DATA BLOCK —
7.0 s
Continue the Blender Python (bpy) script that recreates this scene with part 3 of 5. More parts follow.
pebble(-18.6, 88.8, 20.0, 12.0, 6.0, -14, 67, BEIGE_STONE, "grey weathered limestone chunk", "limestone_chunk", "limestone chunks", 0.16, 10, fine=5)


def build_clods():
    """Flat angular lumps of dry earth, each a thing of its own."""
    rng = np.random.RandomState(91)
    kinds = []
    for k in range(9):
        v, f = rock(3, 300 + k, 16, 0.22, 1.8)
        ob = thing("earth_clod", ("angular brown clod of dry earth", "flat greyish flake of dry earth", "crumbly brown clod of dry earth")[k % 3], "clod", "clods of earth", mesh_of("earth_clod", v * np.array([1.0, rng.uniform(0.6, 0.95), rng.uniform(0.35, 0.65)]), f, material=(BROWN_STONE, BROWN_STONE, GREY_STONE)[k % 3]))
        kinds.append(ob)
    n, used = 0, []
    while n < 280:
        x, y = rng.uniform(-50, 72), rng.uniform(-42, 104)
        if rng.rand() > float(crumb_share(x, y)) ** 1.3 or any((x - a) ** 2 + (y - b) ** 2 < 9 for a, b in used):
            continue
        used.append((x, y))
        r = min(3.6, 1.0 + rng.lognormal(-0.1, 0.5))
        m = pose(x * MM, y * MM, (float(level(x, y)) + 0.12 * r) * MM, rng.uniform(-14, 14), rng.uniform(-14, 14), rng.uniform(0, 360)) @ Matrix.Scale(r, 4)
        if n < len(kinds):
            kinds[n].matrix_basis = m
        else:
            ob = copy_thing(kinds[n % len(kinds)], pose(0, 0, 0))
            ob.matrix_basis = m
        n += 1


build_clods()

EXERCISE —
Nothing but the lines from the line with "Continue the Blender" to the last line of the listing above should appear; please retype them exactly, both ends included.

THE ANSWER —
Continue the Blender Python (bpy) script that recreates this scene with part 3 of 5. More parts follow.
pebble(-18.6, 88.8, 20.0, 12.0, 6.0, -14, 67, BEIGE_STONE, "grey weathered limestone chunk", "limestone_chunk", "limestone chunks", 0.16, 10, fine=5)


def build_clods():
    """Flat angular lumps of dry earth, each a thing of its own."""
    rng = np.random.RandomState(91)
    kinds = []
    for k in range(9):
        v, f = rock(3, 300 + k, 16, 0.22, 1.8)
        ob = thing("earth_clod", ("angular brown clod of dry earth", "flat greyish flake of dry earth", "crumbly brown clod of dry earth")[k % 3], "clod", "clods of earth", mesh_of("earth_clod", v * np.array([1.0, rng.uniform(0.6, 0.95), rng.uniform(0.35, 0.65)]), f, material=(BROWN_STONE, BROWN_STONE, GREY_STONE)[k % 3]))
        kinds.append(ob)
    n, used = 0, []
    while n < 280:
        x, y = rng.uniform(-50, 72), rng.uniform(-42, 104)
        if rng.rand() > float(crumb_share(x, y)) ** 1.3 or any((x - a) ** 2 + (y - b) ** 2 < 9 for a, b in used):
            continue
        used.append((x, y))
        r = min(3.6, 1.0 + rng.lognormal(-0.1, 0.5))
        m = pose(x * MM, y * MM, (float(level(x, y)) + 0.12 * r) * MM, rng.uniform(-14, 14), rng.uniform(-14, 14), rng.uniform(0, 360)) @ Matrix.Scale(r, 4)
        if n < len(kinds):
            kinds[n].matrix_basis = m
        else:
            ob = copy_thing(kinds[n % len(kinds)], pose(0, 0, 0))
            ob.matrix_basis = m
        n += 1


build_clods()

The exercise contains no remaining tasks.